DAVANIN BİZE GÖSTERDİĞİ
“Bakur” sansüründen sonra ‘eser işletme belgesi’ zorunluluğunun festivaller ve sektör tarafından kabulü aynı zamanda ‘hukuksal sorumluluktan kurtulma’ anlamına da geliyordu. Yani bir filmin devletin resmi kurulundan belgesini alındığında hukuk alanının da konusu olmaktan çıkacağı var sayıldı. Böylece festivaller o filmin gösterimi sırasında yaşanacak bir ‘tatsızlıktan’ filmin ‘devlet onaylı’ olduğunu belirterek kurtulabilecek, sinemacılar da belgeyi almış olmanın rahatlığıyla filmlerini her yerde özgürce gösterebilecekti! “Benim Varoş Hikayem”e açılan dava artık ‘eser işletme belgesi’ almış olmanın hukuksal bir tehdidi berhava etmek için yeterli olmayacağını açıkça gösteriyor. Bu belgeyi almış, birçok festivalde gösterilmiş, vizona girip seyirciyle buluşmuş bir film aylar sonra ‘suç unsurları içerdiği’ gerekçesiyle mahkeme konusu olabiliyor, yönetmeni yargılanabiliyor. Yani sektörün ‘aman başımız ağrımasın’ diyerek kabul ettiği eser işletme belgesi zorunluluğu kimse için bir hukuksal koruma sağlamayacak belli ki bundan sonra.

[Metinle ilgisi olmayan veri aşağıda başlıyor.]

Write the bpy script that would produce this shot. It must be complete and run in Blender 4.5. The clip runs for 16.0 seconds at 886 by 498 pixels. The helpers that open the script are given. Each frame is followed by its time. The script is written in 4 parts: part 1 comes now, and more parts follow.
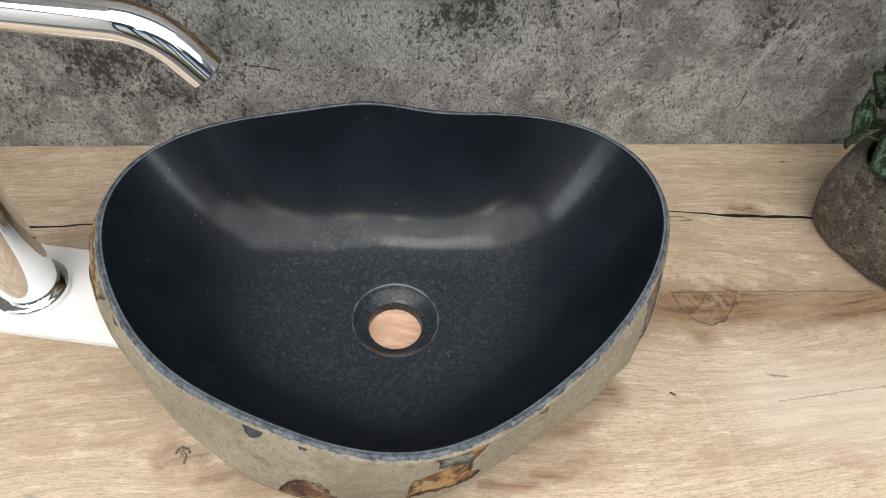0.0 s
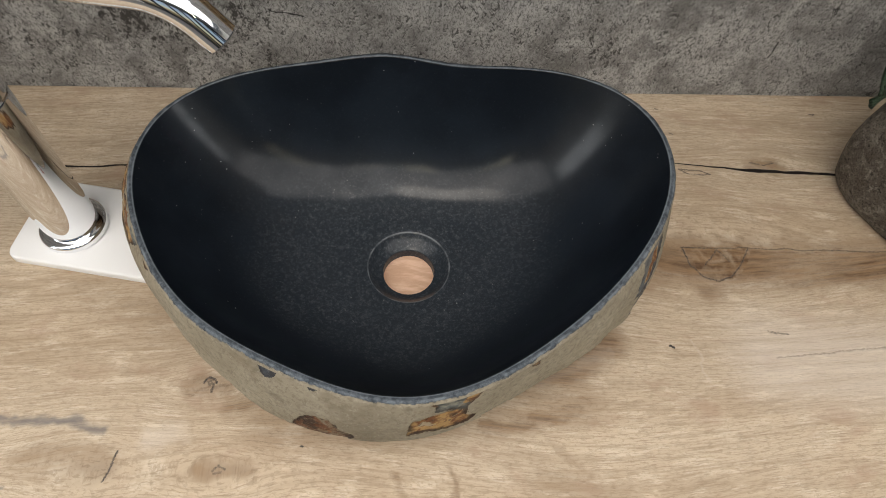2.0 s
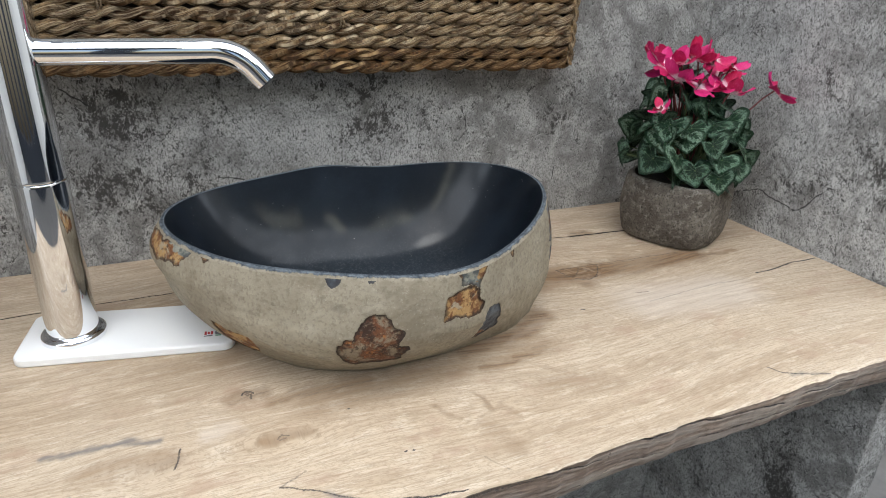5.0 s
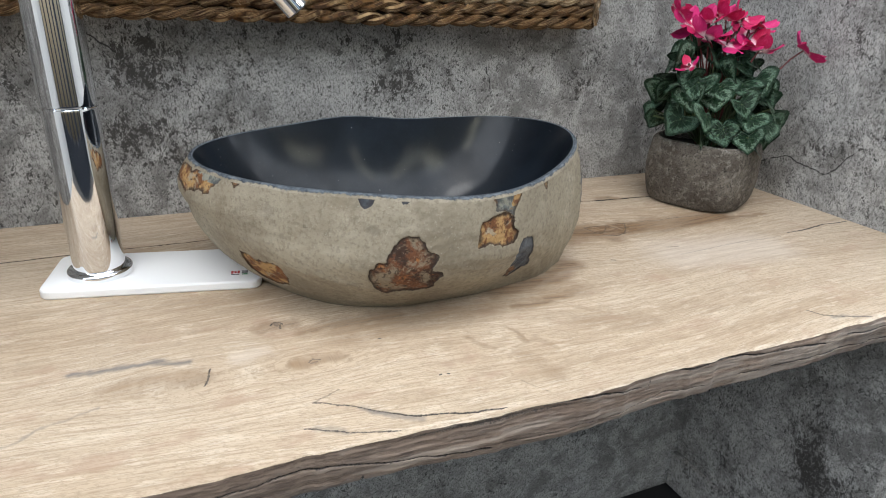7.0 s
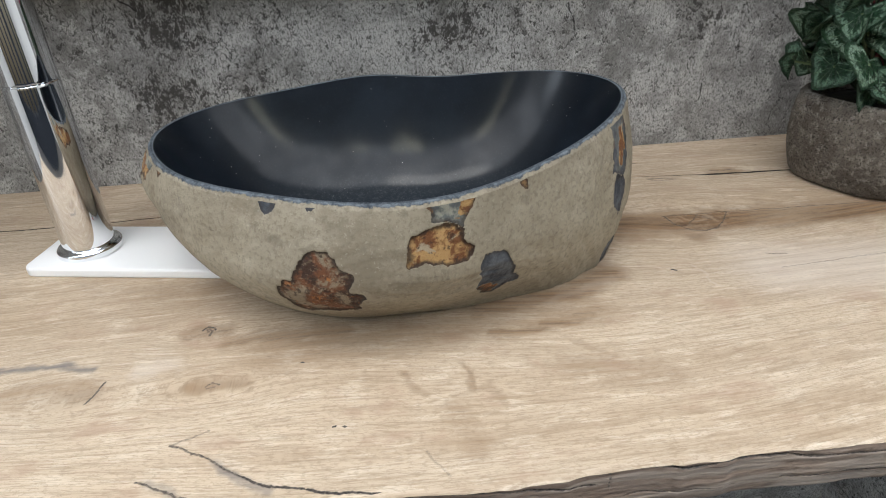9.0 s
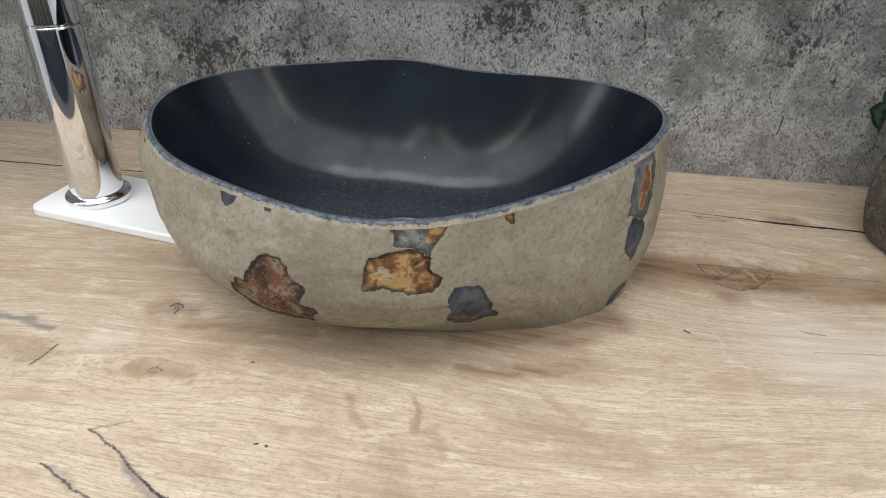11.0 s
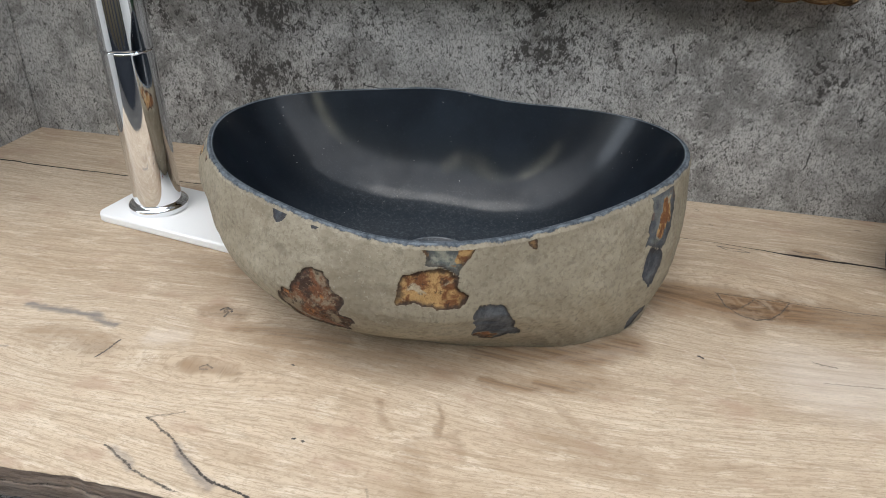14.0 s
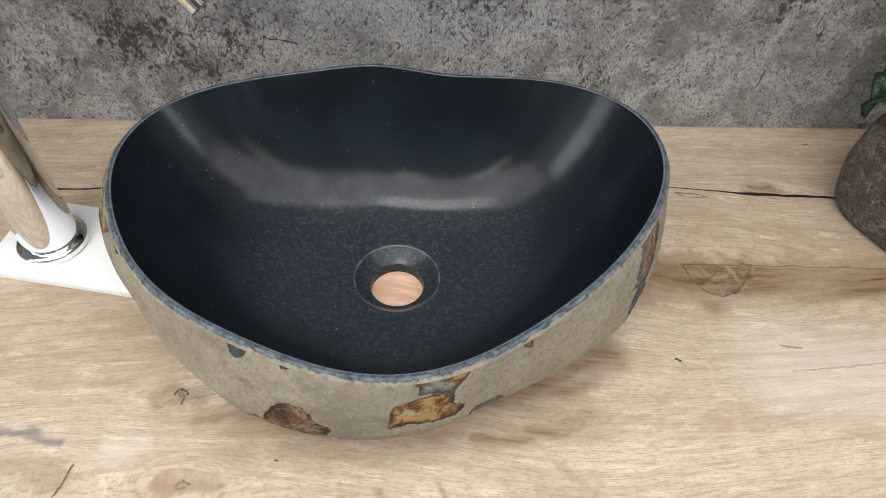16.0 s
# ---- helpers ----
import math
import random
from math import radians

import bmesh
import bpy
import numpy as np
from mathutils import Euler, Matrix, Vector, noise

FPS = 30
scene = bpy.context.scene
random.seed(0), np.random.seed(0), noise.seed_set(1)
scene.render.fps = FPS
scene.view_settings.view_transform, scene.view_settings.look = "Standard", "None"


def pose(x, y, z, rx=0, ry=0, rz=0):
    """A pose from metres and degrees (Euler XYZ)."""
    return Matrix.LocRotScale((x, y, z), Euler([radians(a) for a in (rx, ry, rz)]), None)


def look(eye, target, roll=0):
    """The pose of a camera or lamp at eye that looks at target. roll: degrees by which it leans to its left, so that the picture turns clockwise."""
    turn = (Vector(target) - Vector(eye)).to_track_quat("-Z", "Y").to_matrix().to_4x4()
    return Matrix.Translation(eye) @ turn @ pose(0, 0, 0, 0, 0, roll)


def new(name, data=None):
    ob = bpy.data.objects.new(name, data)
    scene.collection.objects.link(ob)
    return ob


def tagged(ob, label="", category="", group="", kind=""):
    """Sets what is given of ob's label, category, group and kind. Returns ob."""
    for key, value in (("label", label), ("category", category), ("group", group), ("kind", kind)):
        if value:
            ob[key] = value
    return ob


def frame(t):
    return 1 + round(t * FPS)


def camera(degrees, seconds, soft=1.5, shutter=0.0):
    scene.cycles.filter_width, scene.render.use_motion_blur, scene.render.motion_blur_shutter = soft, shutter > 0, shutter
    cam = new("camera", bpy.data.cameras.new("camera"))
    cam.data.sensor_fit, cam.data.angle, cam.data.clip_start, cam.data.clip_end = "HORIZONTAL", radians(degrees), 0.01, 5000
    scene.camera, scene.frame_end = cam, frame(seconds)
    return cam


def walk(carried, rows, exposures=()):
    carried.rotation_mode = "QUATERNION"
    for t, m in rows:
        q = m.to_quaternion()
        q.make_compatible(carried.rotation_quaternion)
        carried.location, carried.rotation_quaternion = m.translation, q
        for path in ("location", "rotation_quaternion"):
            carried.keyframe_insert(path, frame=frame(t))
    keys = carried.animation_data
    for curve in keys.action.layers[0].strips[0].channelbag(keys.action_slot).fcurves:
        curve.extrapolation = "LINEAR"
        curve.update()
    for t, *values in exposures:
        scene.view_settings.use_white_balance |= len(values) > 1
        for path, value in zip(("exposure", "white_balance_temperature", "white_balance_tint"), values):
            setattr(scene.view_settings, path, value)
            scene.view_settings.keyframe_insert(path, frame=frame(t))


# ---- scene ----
cam = camera(67.8, 16.0, soft=0.95)
METRES = 1.6
START = pose(-0.0240, -0.2797, 0.4605, -51.38, -4.62, -5.26)
ROWS = [
    (0.0, 0.0, 0.0, 0.0, 0.0, 0.0, -0.0),
    (0.5, 0.0136, 0.0027, 0.0331, 2.22, -7.07, -1.21),
    (1.0, 0.0199, 0.0103, 0.0455, 3.38, -11.79, -2.06),
    (1.5, 0.0277, 0.0081, 0.0376, 4.74, -10.56, -3.21),
    (2.0, 0.0135, -0.0118, 0.0134, 3.46, -6.5, -1.56),
    (2.5, -0.021, -0.0391, -0.0281, -1.23, 1.99, 4.62),
    (3.0, -0.0508, -0.0617, -0.0799, -7.46, 10.49, 7.73),
    (5.5, -0.117, -0.061, -0.204, -11.52, 25.49, 16.12),
    (6.0, -0.1265, -0.0491, -0.213, -11.84, 27.25, 16.26),
    (6.5, -0.1271, -0.0434, -0.222, -11.1, 27.49, 16.1),
    (7.0, -0.1246, -0.0401, -0.2264, -10.92, 26.7, 15.89),
    (7.5, -0.1148, -0.0417, -0.2191, -9.3, 26.51, 15.48),
    (8.0, -0.0738, -0.0274, -0.2125, -4.17, 25.32, 16.27),
    (8.5, -0.0223, -0.0095, -0.1994, 1.37, 23.36, 11.05),
    (11.0, 0.0548, 0.021, -0.1514, 8.22, 20.15, -6.93),
    (11.5, 0.1081, 0.0177, -0.1529, 14.39, 21.49, -12.89),
    (12.0, 0.1431, 0.0117, -0.1541, 17.54, 22.84, -15.82),
    (12.5, 0.159, 0.0105, -0.1535, 19.06, 21.91, -15.43),
    (13.0, 0.1511, 0.0113, -0.1484, 18.45, 19.25, -14.58),
    (13.5, 0.1207, 0.0104, -0.1487, 15.61, 20.19, -14.09),
    (14.0, 0.0613, 0.0001, -0.1566, 10.25, 21.1, -10.29),
    (14.5, 0.002, -0.0075, -0.158, 3.46, 20.22, -3.17),
    (15.0, -0.0001, -0.0123, -0.1338, 2.18, 16.36, 0.92),
    (15.5, 0.0094, -0.0048, -0.0836, 5.12, 8.6, 0.01),
    (16.0, 0.0212, -0.0, -0.0375, 3.82, 3.06, -1.22),
]
PATH = [(t, START @ pose(METRES * x, METRES * y, METRES * z, 90 + pitch, roll, yaw)) for t, x, y, z, yaw, pitch, roll in ROWS]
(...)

İşin daha da vahim olan tarafı, takip edebildiğim kadarıyla aradan günler geçmiş olmasına rağmen, benim de üyesi bulunduğum ve bu konularda çok hassas olan Sinema Yazarları Derneği dahil bu davaya yönelik sektörden ses çıkmamış olması (arada kaçırdıklarım varsa peşin özür dileyeyim). Bir iki yıl öncesine kadar en küçük bir sansür girişiminde harekete geçen ve ciddi kamuoyu oluşturan sektör bu durumu normal mi karşılıyor? Yaz rehaveti mi diyelim? Yoksa bütün varoluşunu bakanlık desteği ve festivaller üzerinden inşa eden ‘bağımsız sinema’nın içinde bulunduğu umutsuzluğa mı verelim?